Cownose Ray - Rhinoptera bonasus
Diagnostic characters: Batoids of moderate to large size, disc width up to 2 m; disc rhomboid or lozenge- shaped, distinctly broader than long. Anterior part of head distinctly elevated from disc; anterior section of pectoral fin separated from remainder of fin and forming fleshy subrostral lobe, lobe extends slightly in front of head and is deeply incised medially. Eyes and spiracles on sides of head. Mouth nearly transverse; fleshy papillae absent on floor of mouth; teeth consist of flattened plates arranged like pavement stones in 6 to 9 series, forming dental plate in each jaw; those of medial column largest. Anterior lobe of nostrils posteriorly expanded into broad nasal curtain, with posterior margin fringed. Pectoral fins falciform, originating on dorsal side of head posterior to orbits. One small dorsal fin located between medial margins of pelvic fins; caudal fin absent; tail distinct from trunk, very slender, and circular in cross-section; longer than disc width; armed with 1 (rarely more) long, serrated, poisonous spine(s), located immediately posterior to dorsal fin. Skin entirely smooth on dorsal and ventral sides, or roughened with denticles on dorsal surface and on midline of body. Colour: dorsal surface greenish brown, brown, bronze, or grey; ventral surface whitish, border of disc often dark like dorsal surface; tail dark.
Size: Maximum size 91 cm disc width; females mature at 78 cm disc width; neonates about 37 cm disc width at birth.

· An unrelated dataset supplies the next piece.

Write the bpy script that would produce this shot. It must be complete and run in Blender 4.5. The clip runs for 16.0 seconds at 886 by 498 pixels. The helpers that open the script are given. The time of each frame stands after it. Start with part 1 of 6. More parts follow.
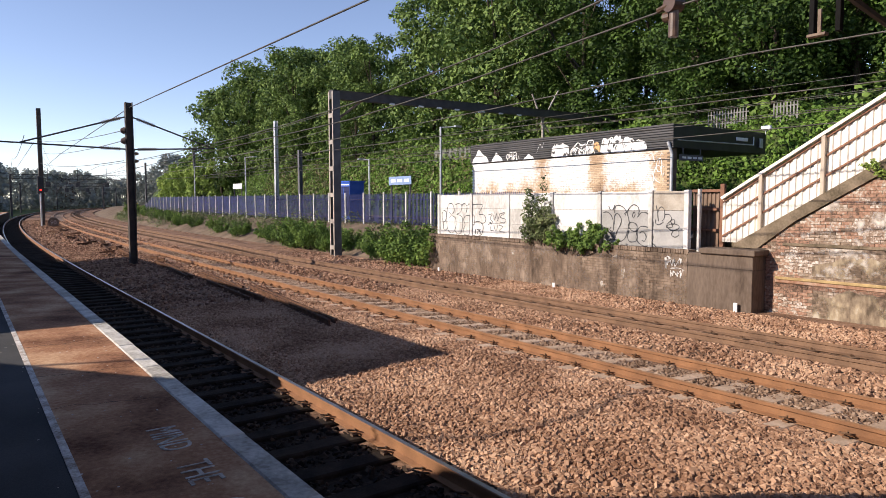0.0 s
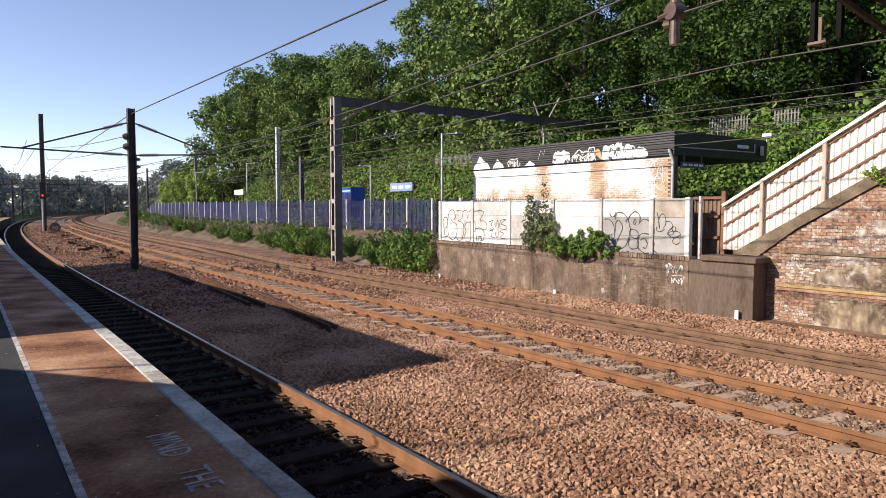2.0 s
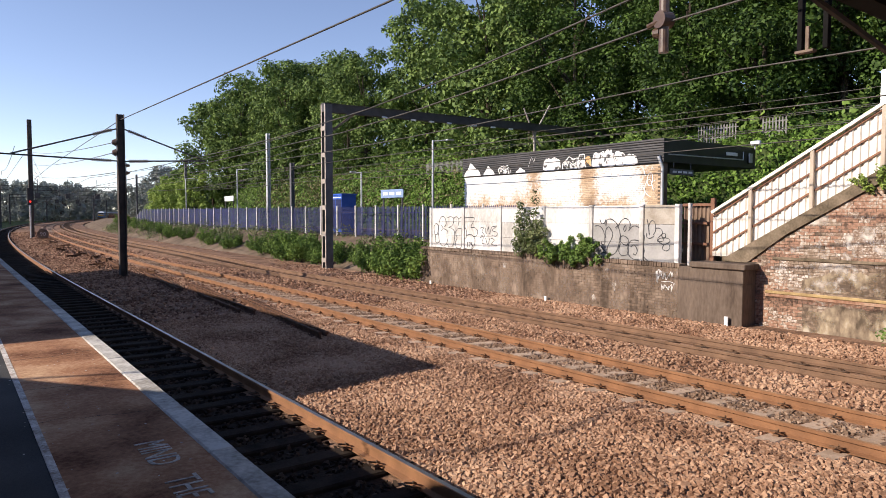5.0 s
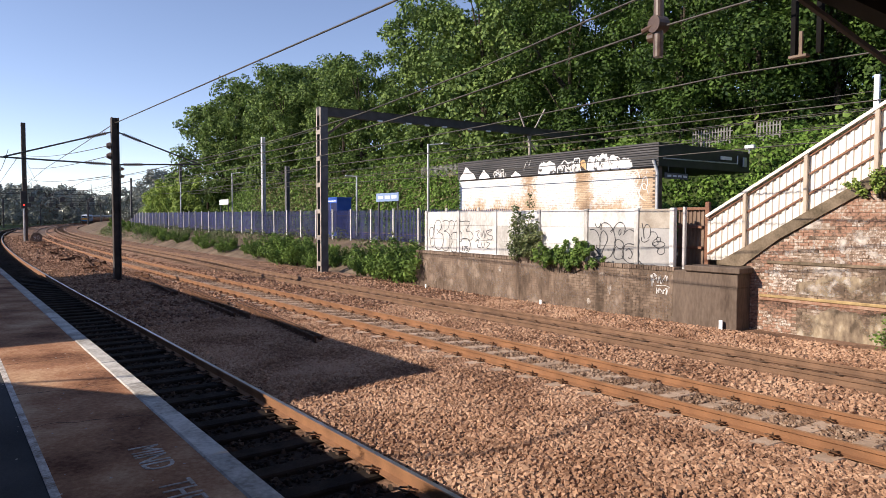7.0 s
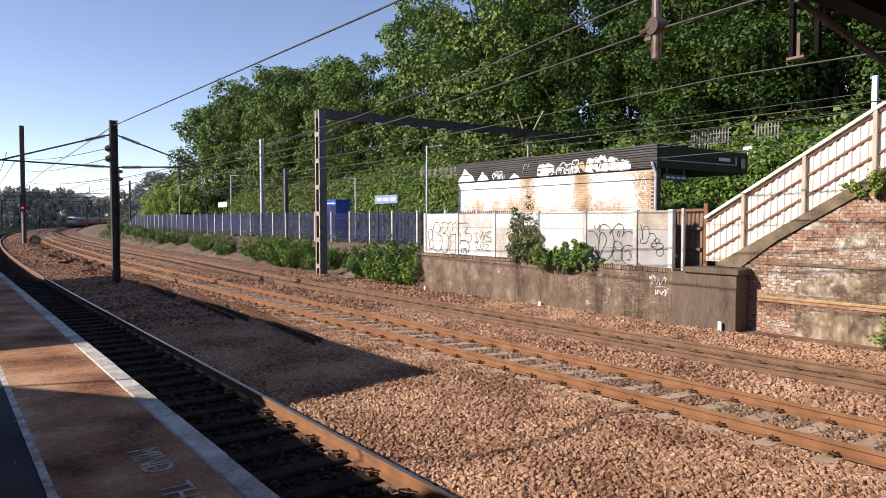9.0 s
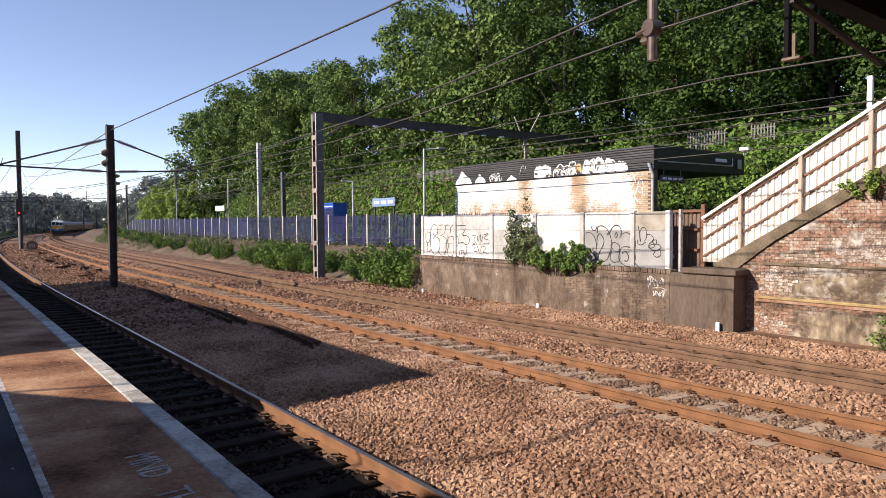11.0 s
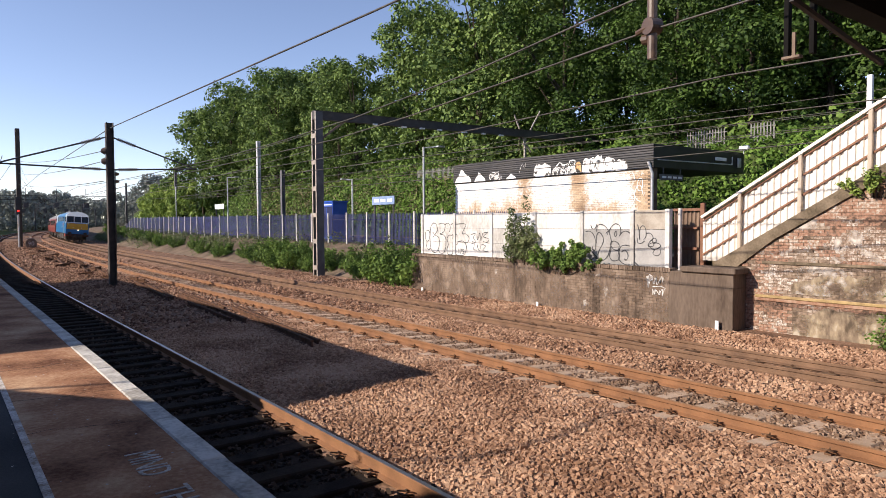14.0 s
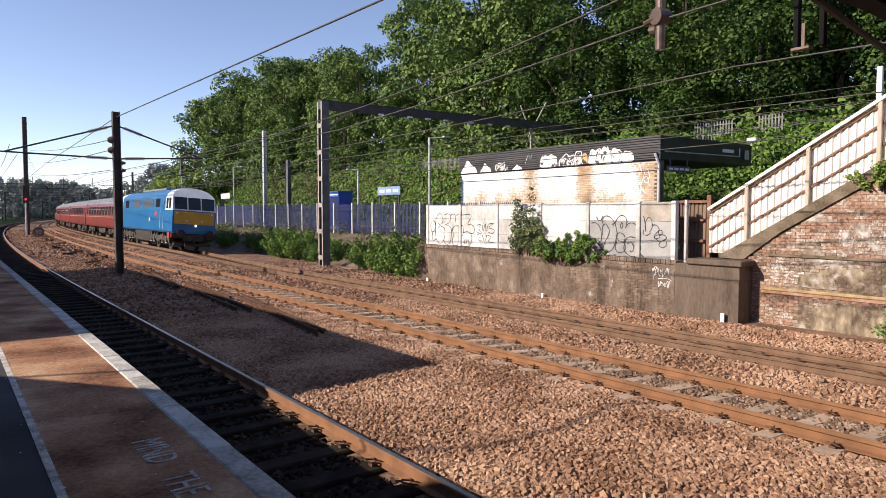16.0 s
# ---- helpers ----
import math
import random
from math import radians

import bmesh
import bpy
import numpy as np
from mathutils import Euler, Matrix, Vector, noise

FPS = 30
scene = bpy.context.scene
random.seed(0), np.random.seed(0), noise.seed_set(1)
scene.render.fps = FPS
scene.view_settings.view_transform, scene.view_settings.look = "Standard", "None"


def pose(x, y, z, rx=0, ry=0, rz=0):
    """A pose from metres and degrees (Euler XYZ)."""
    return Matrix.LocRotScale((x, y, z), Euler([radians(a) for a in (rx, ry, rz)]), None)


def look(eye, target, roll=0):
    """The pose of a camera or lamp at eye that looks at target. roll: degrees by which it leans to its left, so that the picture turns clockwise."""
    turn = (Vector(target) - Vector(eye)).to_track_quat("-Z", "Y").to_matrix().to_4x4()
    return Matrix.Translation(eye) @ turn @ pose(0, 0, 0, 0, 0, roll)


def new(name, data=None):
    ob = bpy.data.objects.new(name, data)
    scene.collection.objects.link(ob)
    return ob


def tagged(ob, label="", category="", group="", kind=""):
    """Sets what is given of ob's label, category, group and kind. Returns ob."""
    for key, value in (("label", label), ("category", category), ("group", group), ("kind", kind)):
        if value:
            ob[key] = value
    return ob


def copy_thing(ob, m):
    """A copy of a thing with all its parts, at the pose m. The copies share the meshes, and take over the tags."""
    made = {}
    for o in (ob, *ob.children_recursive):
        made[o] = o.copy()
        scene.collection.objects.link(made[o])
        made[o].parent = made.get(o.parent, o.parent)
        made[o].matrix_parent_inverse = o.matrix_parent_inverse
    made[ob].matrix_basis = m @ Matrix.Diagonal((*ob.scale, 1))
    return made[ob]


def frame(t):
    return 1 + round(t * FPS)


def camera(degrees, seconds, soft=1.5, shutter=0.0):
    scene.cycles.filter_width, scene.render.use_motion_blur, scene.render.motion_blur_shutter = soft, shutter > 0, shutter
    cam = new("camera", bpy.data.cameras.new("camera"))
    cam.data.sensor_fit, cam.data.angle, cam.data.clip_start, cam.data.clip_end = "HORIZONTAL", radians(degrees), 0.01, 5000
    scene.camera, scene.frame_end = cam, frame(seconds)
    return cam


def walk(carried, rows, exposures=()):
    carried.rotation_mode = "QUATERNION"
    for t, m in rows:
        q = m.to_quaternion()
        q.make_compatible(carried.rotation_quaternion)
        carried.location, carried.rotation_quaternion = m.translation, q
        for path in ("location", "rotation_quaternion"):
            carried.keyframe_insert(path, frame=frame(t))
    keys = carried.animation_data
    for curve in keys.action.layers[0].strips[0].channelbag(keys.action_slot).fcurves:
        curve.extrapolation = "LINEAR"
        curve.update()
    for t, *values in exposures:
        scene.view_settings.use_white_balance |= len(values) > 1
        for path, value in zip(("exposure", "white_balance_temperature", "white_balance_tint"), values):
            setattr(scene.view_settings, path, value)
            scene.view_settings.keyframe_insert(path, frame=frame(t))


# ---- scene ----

Habitat, biology, and fisheries: Benthic to epipelagic along the continental and insular shelves. Litters from 1 to 2 young (Jones et al, 2015; Smith and Merriner, 1986; McDowell and Fisher, 2013; Fisher, 2010). Feeds primarily on hard-shelled molluscs and crustaceans. Occasionally they are observed at the surface and leaping out of the water but generally
swim near the bottom in small groups.Dorsal surface uniform brown; ventral surface white to yellowish. Tooth plates with relatively long teeth compared to Rhinoptera brasiliensis. Cownose rays are not directly targeted by fisheries but they are frequently caught in tropical waters and are processed fresh or salted for human consumption. Several Chesapeake Bay restaurants are now serving Cownose ray on menu with the slogan "Eat a ray, save the bay".
Distribution: Recorded from southern New England to northern Argentina, including the Gulf of Mexico, and Cuba.
Jones, C. M. and Driggers III, W. B. 2015. Clarification on the Fecundity of Rhinoptera bonasus (Mitchill). Southeastern Naturalist, 14(1), N16-N20.
Smith, J. W. and Merriner, J. V. 1986. Observations on the reproductive biology of the cownose ray, Rhinoptera bonasus, in Chesapeake Bay. Fishery Bulletin, 84(4), 871-877.
McDowell, J. R. and Fisher, R. A. 2013. Discrimination of Cownose Ray, Rhinoptera bonasus, stocks based on microsatellite DNA markers. Virginia Institute of Marine Science, College of William and Mary.
Fisher, R. A. 2010. Life history, trophic ecology, and prey handling by cownose ray, Rhinoptera bonasus, from Chesapeake Bay. NOAA final report (NA07NMF4570324) Grant No. 713031 (No. 2010-20). VIMS Marine Resource Report.